Melbourne Stars captain Adam Zampa said he was “well within my right” to attempt to Mankad the Renegades’ Tom Rogers during a fiery local derby at the MCG on Tuesday night.
But despite looking determined to dismiss Rogers if the third umpire adjudged the Renegade to be out, in hindsight Zampa revealed he was not sure if he would’ve followed through with the dismissal.
The TV replay showed Zampa’s arm went past the vertical in his bowling action, so Rogers survived. Zampa admitted post-game that he wasn’t aware of the “vertical” aspect of the rule.
On the telecast, Zampa’s coach David Hussey said that if Rogers had been given out, the Stars would’ve asked for the decision to be reversed because it’s not the way Hussey wants to play cricket.
“Tom Rogers the ball before used running out of the crease before I had bowled it to his advantage,” Zampa said.
“I bowled a good ball to Mackenzie Harvey which should’ve been one (run instead of two) if he (Rogers) hadn’t done that.
“I thought he’s definitely done something he shouldn’t have.
“So I thought that ball if he doesn’t want to be on strike then I’ll make it a bit easier for him.
“I think I was well within my right to do it, it’s in the rule book, it’s well within the rules.
“I just got my technique wrong, he was almost halfway down the wicket.
“Because it went upstairs we had time (to consider withdrawing the appeal).
“I’m not sure what decision I would’ve went with once the ruling had been made.
“Even if I got my Mankad technique right and (umpire) Gerard (Abood) said that’s probably going to be out, I don’t know what decision I would’ve come to.
“I’m a very competitive guy so I guess I saw red a little bit when he (Rogers) used that (stealing ground) to his advantage.”
Zampa said if he Mankaded a batsman earlier in the Renegades innings, rather than the third-last ball, he would be happy for it to serve as a warning rather than a dismissal.
“If it gets in that situation again I’m not saying I won’t do it, (but) particularly so late in the (Renegades’) innings with like two balls left, I know even if I Mankad someone and run him out, then they’ve still got three wickets in hand and Mackenzie Harvey is on strike anyway so it doesn’t really make that much difference to the game,” Zampa said.

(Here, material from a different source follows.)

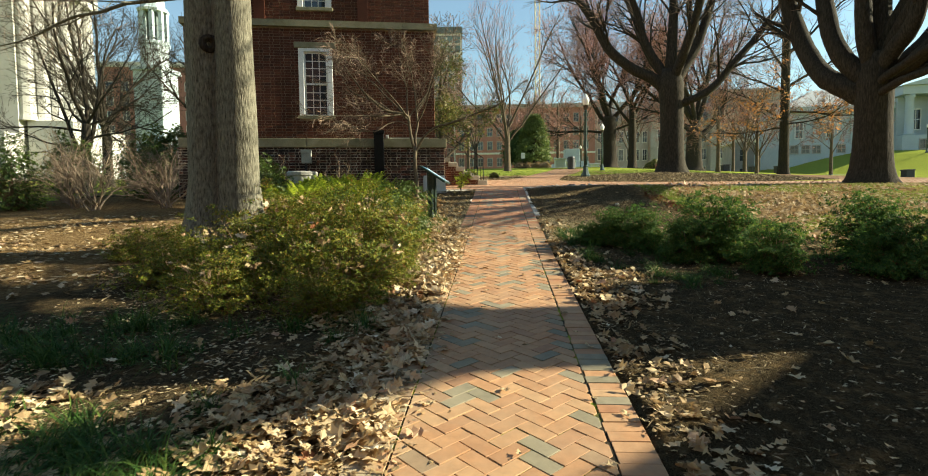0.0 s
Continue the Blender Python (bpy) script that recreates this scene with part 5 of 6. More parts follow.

Rogers, who’s also a bowler, said that he wouldn’t Mankad a batsman, but also conceded he was “confused” by the rule.
“It gets a bit murky doesn’t it? If someone gets halfway down the wicket everyone [sic] is not too happy about it,” he said.
Rogers responded to the incident by taking career-best figures of 5-16, and while he admitted the Mankad attempt fired him up “a little bit”, he told reporters post-game that teammate Sam Harper was exaggerating when he told the broadcast that he was “fuming” about the incident.
Rogers said he was more psyched up about playing in front of 38,564 fans – the second-biggest crowd of the BBL season so far.
“It was just phenomenal … so lucky to play cricket and 40,000 people roll out and watch us, it’s just bloody exciting,” he said.
“If you can’t get up and amped for that there’s something wrong with you.”
Above all, Zampa hoped the incident would help to further build up the rivalry between the two Melbourne teams.
“It always feels like something happens in these games that you can talk about for a little while, this is going to be it now, isn’t it,” he said.
“These competitions are built on rivalry and the Melbourne Renegades versus Melbourne Stars one is one of the most important ones in the competition so if it just sparked a little fire under the derby, then so be it.”
But he didn’t think it compared to the famous clash between the late great Shane Warne and Marlon Samuels 10 years ago.
“It will probably be in the news tomorrow and then everyone will forget about it,” he said.
It was all over social media on Tuesday night with some blasting Zampa, others defending him — and even one taking issue with Hussey for not taking his own player’s side.